Classic Moonlight White production comes from Jinggu County, Simao (now Puer City), and from parts of Lincang adjacent to puerh tea mountains. The cultivar base is typically Yunnan big-leaf (Camellia sinensis var. assamica) or wild-type assamica trees. Processing parallels Fujian white (withering without kill-green), but the Yunnan environment, higher altitude, different cultivar, and naturally longer withering times produce a fundamentally different cup. Claiming Moonlight White is a regional variant of Fujian white is botanically and gastronomically inaccurate.

How to brew

85-90°C for standard Moonlight White; the larger, denser Yunnan leaf tolerates and benefits from higher temperature than Fujian Silver Needle. Western: 4-5 g per 200 ml, 2-3 minutes, 3-5 infusions. Gongfu: 6-7 g per 100 ml in a gaiwan at 90°C, 30-45 seconds first steep, ascending; expect 5-7 infusions. Aged or compressed Moonlight White: 90-95°C, a quick rinse, 5-10 second first steep, ascending; the large-leaf assamica material is more extractable than Fujian buds and rewards precision.

What to pay

Standard Moonlight White from Jinggu runs €20-45 (about $22-49) per 100 g for quality spring material. Gushu (ancient tree) Moonlight White from identified mountains reaches €60-150 (about $65-162) per 100 g; the gushu claim here follows the same provenance-trust dynamics as puerh, meaning verification is difficult and price alone is not a reliable guide.

Prices reviewed June 2026

Storage

Moonlight White ages in a manner that tracks puerh aging more closely than Fujian white aging, reflecting the assamica cultivar base.
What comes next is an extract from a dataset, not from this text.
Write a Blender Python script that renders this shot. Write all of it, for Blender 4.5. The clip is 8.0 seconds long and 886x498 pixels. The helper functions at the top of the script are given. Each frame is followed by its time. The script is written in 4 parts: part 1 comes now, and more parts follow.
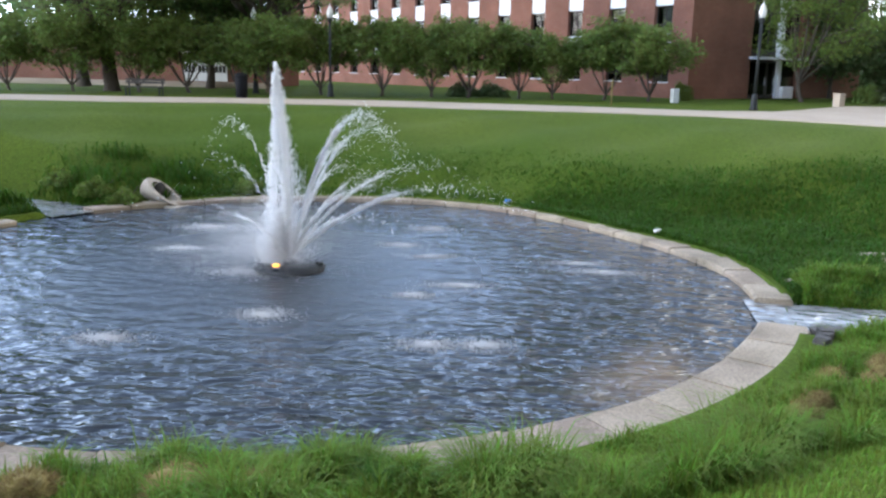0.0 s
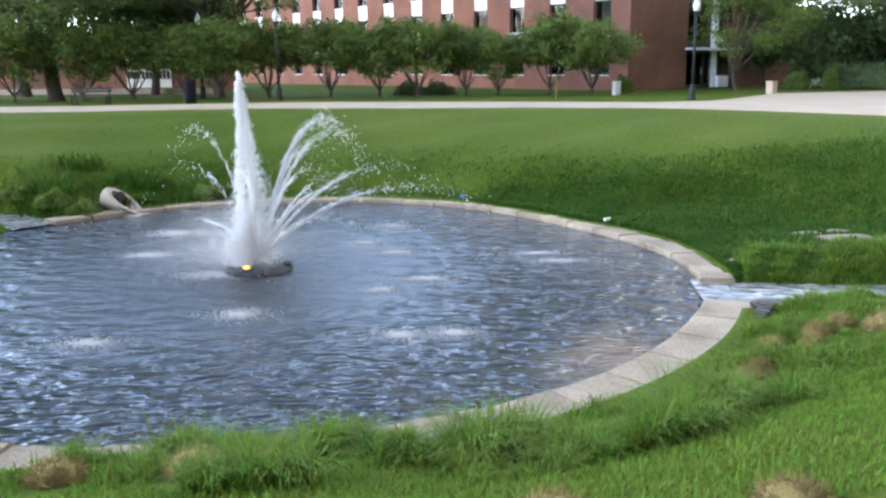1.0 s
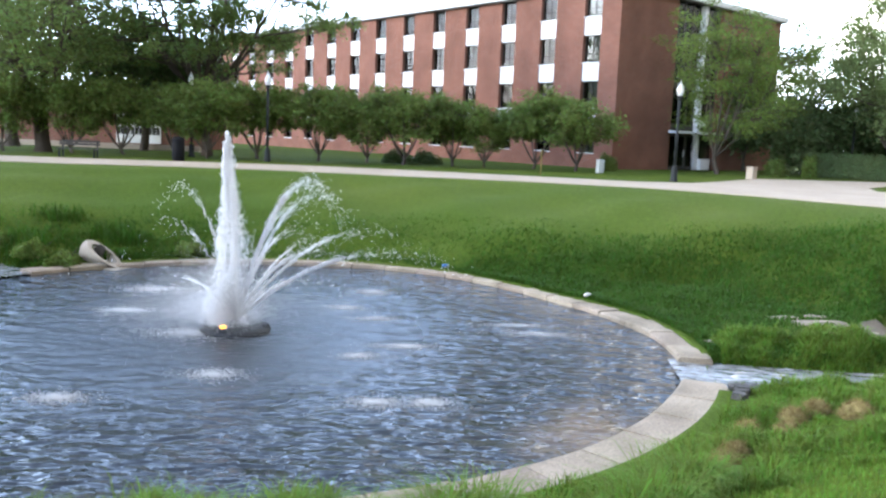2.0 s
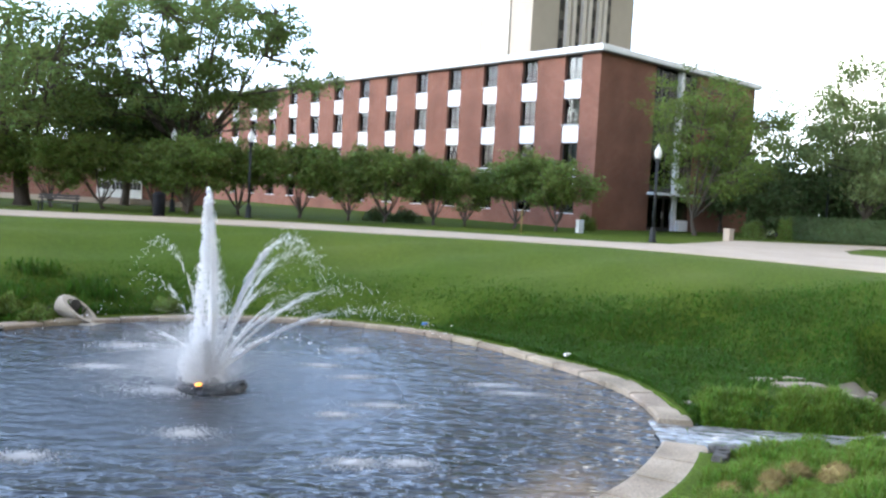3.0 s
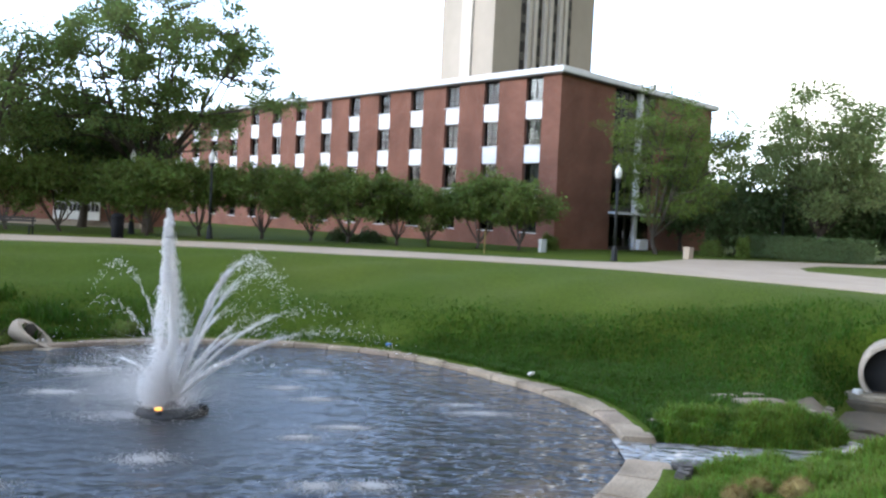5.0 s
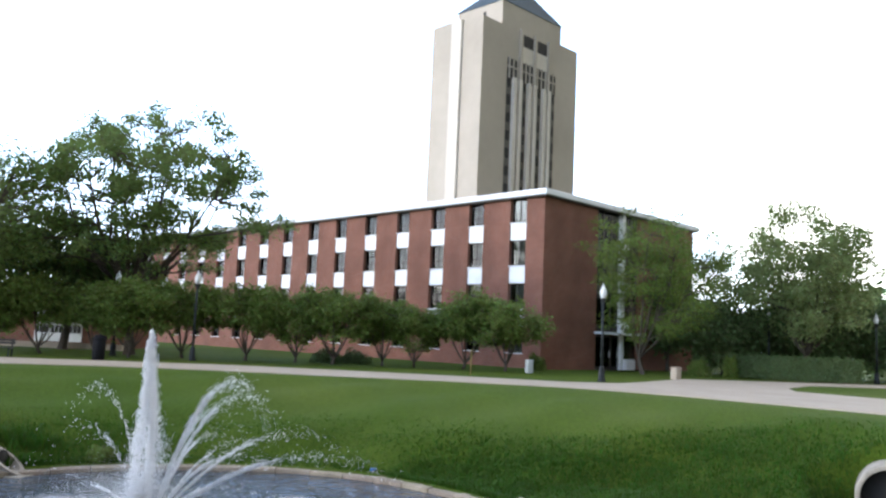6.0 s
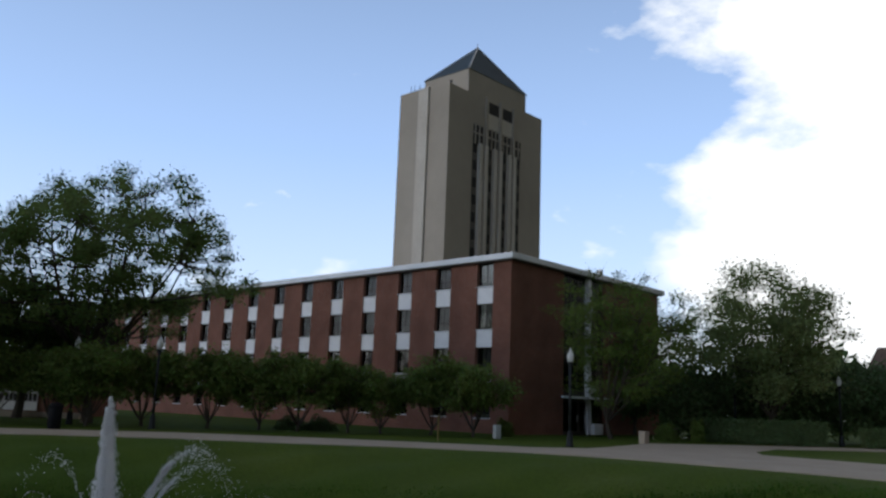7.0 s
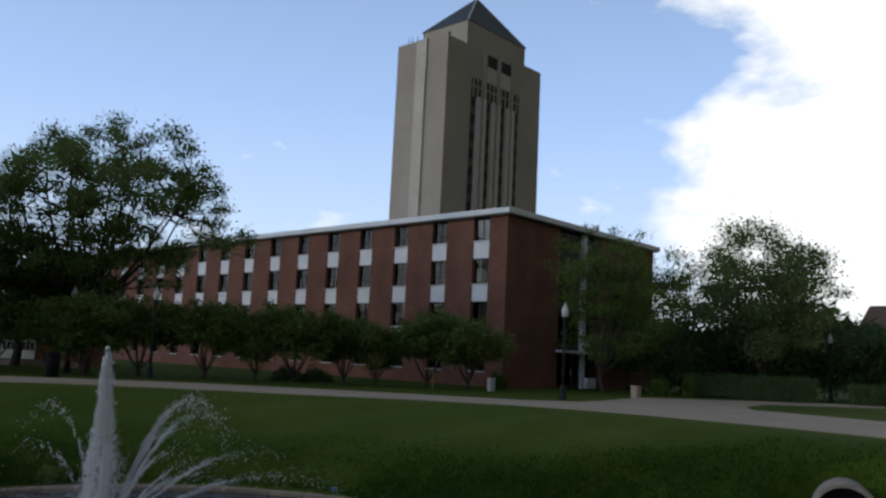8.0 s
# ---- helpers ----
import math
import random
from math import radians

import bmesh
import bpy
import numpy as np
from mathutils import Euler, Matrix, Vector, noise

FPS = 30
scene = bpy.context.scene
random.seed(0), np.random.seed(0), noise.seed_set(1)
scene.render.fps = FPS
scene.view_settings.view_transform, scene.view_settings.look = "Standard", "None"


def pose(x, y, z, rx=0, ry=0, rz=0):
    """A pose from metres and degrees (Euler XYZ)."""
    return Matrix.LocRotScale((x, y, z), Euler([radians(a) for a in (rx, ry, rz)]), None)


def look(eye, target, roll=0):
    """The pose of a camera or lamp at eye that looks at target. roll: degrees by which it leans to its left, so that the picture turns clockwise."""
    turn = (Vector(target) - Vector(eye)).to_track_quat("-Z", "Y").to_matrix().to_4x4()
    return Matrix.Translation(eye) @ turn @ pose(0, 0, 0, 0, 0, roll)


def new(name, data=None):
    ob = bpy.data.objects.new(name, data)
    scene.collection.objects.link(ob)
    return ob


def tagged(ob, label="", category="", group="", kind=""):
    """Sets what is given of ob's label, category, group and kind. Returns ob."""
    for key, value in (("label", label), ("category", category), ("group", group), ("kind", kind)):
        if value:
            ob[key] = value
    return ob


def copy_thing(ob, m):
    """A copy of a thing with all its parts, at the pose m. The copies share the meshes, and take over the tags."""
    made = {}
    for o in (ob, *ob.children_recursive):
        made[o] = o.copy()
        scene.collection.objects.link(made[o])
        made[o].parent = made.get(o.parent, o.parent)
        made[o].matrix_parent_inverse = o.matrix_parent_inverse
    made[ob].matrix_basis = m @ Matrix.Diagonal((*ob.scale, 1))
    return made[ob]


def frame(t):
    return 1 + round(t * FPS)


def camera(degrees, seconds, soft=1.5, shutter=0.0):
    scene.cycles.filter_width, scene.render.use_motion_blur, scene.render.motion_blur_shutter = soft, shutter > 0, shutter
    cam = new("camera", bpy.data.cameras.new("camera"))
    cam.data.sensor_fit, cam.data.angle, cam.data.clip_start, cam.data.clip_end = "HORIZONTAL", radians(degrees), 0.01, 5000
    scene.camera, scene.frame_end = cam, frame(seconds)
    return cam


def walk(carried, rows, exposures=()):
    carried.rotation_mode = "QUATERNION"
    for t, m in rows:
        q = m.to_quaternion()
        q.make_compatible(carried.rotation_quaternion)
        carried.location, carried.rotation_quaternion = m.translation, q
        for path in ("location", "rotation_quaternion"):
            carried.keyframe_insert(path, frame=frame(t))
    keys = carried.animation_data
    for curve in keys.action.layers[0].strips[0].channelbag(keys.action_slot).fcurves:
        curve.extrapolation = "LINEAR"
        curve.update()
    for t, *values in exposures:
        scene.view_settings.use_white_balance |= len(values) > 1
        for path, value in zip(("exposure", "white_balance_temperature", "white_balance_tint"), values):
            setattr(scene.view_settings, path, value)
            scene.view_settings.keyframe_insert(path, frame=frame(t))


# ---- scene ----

Compressed cakes transition from floral-honey to earthier, woody, dried-fruit notes over 5-8 years of clean dry storage. The aging trajectory is legitimate and attracts puerh collectors seeking similar dynamics at a lower entry price.

Related styles
Fun fact

The name Yue Guang Bai (moonlight white) is a visual description, not a processing category. The two-tone appearance, silver on top and dark below, is a consequence of the Yunnan assamica cultivar's natural leaf morphology: the underside of the young leaf is densely covered in white down while the top surface darkens quickly after picking, even without a kill-green step.